Beyond stressing that some delays might happen at unidentified points on the land border, Ireland's no-deal Brexit planning focuses on potential chokepoints at ports and airports, like those in Dublin and the Rosslare Europort. Additional warehouses, inspection bays, offices and parking facilities have been put in place, with increased capacity for document and food safety checks. Scores of new staff have been hired and temporary accommodation set up.
Lots of delays could be caused by animal and plant health controls. On average, commercial vehicles cross the Irish border 13,000 times a day. Of those movements, about 3,000 loads of beef, lamb, pork, poultry, eggs and dairy products would have to be stopped somewhere on their journey, with each check taking about 10 minutes to complete. That's if all goes well.
Beyond the technical considerations of daily trade and business, concern is mounting about smuggling; the illicit trade in fuel, alcohol and tobacco that could be super-charged by the difference in customs duties on either side of the border as well as the predicted fall in the British pound after Brexit.

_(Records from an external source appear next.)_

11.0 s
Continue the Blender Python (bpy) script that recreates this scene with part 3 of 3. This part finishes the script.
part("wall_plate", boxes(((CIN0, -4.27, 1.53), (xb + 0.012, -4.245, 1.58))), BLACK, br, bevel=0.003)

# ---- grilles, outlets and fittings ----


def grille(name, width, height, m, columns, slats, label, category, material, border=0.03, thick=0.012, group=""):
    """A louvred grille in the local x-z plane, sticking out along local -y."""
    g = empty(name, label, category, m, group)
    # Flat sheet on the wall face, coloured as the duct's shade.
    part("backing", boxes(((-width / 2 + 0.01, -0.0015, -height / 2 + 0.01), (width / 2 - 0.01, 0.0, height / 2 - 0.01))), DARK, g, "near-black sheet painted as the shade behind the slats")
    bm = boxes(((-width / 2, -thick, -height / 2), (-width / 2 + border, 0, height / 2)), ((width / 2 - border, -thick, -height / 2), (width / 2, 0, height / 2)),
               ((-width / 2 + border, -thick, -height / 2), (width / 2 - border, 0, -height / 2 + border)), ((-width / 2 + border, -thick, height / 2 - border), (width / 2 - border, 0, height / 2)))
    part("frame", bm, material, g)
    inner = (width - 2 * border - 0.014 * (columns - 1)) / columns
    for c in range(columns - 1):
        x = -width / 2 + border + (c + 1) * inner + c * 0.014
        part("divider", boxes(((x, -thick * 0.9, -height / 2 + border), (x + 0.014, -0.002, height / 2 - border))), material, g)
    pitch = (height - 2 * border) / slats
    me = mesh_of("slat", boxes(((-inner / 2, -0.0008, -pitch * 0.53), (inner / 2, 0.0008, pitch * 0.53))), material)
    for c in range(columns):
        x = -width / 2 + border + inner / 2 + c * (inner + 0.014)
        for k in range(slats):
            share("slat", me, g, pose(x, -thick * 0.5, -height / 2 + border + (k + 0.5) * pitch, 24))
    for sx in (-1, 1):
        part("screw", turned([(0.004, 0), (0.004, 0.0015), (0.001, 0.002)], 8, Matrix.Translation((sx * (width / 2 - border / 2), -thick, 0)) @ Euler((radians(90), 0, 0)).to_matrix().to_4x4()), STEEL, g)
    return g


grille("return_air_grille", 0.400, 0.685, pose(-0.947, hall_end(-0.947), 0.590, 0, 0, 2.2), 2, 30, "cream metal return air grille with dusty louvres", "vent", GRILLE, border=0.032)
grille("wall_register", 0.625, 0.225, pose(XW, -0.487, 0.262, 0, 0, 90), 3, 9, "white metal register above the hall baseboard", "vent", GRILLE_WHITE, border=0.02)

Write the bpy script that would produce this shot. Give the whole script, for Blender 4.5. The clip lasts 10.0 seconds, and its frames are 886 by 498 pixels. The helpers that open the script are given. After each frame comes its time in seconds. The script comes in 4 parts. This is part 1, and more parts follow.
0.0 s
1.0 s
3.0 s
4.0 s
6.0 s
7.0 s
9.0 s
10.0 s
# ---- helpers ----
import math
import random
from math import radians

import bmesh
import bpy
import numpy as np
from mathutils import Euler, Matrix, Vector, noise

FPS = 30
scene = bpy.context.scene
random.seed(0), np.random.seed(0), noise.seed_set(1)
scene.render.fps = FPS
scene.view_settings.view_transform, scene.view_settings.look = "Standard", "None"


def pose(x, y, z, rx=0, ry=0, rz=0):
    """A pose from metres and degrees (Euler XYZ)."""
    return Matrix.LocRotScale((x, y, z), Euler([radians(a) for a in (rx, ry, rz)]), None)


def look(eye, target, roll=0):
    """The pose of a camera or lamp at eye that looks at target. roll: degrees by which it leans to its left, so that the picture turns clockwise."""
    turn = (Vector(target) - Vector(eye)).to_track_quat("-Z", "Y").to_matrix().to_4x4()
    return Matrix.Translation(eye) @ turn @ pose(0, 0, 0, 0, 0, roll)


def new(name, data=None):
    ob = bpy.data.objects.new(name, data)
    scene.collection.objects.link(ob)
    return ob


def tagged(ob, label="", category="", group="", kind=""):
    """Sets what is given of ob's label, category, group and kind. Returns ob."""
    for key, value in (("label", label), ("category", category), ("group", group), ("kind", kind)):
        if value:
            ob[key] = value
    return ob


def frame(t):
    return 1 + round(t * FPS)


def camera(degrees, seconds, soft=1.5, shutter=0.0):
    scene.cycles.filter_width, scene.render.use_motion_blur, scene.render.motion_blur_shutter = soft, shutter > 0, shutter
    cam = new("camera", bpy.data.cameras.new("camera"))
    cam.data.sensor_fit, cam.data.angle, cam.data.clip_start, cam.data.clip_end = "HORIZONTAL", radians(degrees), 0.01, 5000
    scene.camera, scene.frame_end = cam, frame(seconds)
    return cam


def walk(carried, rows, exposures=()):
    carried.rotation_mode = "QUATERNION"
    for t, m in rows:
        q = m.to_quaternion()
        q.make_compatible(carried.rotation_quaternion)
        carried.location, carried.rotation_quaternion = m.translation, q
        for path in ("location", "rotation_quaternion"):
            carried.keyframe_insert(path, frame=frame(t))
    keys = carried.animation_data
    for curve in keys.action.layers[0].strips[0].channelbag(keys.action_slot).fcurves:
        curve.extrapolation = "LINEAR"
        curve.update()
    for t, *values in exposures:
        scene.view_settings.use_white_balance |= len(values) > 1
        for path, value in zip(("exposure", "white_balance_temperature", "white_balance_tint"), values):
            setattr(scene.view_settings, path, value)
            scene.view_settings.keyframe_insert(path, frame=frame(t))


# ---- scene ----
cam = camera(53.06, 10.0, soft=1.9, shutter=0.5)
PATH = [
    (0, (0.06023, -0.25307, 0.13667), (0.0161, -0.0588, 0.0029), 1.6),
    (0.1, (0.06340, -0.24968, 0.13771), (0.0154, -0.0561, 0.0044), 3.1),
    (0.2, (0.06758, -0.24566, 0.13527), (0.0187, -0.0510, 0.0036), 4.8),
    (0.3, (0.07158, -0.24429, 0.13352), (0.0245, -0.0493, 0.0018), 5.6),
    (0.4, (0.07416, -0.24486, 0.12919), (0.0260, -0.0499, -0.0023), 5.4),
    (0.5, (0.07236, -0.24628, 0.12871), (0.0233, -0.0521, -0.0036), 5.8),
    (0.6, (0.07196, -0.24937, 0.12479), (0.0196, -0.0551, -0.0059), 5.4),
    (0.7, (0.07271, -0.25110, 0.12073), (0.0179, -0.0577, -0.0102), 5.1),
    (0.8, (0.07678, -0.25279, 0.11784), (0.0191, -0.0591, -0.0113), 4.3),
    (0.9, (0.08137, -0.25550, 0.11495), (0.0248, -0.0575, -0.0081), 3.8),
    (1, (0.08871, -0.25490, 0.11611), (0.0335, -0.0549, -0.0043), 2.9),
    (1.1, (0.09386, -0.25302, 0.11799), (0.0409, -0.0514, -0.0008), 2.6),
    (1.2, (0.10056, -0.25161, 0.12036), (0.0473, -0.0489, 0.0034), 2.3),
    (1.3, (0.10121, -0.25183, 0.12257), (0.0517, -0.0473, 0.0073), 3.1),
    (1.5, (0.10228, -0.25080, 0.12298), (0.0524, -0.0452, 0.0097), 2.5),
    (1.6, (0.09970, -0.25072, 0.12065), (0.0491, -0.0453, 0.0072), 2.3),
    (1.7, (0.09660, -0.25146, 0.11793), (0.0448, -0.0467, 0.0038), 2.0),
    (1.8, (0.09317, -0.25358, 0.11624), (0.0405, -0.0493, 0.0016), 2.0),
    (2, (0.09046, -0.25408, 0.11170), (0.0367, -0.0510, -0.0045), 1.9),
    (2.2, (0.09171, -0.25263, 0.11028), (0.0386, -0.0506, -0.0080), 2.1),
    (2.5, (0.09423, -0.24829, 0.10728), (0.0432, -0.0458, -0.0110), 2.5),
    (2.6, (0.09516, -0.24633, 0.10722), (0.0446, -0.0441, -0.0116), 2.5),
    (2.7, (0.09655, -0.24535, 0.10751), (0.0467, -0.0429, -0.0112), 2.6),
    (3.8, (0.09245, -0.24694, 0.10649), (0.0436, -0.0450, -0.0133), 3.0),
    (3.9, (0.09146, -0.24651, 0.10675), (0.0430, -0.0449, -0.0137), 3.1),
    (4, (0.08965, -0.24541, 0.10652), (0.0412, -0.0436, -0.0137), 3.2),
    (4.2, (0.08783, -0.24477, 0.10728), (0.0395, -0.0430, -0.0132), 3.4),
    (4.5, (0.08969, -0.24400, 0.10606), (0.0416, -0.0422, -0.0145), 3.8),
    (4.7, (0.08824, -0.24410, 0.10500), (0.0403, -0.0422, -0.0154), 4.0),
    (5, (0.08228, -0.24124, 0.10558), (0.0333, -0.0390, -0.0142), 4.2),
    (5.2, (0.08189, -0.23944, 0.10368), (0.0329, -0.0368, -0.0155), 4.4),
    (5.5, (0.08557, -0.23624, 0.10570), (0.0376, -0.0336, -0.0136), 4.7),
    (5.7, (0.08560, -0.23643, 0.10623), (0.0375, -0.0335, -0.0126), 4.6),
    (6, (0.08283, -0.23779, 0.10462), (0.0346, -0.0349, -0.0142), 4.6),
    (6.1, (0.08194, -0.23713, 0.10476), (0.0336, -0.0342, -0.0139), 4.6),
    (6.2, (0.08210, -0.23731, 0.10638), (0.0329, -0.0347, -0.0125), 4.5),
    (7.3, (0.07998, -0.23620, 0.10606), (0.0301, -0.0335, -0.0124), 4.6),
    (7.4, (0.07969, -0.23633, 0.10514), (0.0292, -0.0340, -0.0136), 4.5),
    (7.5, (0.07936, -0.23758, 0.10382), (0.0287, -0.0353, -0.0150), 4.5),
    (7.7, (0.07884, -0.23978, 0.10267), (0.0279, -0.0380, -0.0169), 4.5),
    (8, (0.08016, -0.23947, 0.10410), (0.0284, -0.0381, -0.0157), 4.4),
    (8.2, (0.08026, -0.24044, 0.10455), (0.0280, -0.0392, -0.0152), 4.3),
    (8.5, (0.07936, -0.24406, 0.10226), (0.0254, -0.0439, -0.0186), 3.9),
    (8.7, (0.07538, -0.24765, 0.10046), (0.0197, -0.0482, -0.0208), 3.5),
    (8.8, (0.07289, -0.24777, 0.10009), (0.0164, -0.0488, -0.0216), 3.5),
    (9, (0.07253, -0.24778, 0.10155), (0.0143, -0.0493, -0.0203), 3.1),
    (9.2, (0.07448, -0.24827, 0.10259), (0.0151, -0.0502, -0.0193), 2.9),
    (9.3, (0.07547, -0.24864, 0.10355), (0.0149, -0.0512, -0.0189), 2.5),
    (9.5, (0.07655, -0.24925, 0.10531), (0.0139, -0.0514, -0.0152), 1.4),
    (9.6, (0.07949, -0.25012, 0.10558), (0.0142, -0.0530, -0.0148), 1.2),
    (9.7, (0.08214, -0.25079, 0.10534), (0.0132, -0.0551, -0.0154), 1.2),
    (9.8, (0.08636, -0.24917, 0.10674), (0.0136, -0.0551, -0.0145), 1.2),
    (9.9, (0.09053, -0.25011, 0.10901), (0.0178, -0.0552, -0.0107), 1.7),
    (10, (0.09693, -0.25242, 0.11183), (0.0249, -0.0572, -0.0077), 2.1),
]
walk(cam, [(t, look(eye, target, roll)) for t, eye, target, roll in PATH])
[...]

At some point, police will have to tackle the problem, and it's likely they will be obliged to do so around the border. "The people of this island — north and south — need to know that their livelihoods, their security and their sense of identity will not be put at risk as a consequence of Brexit. So the stakes are high," Varadkar said, before he and Johnson retired to discuss possible alternatives with only seven weeks to go.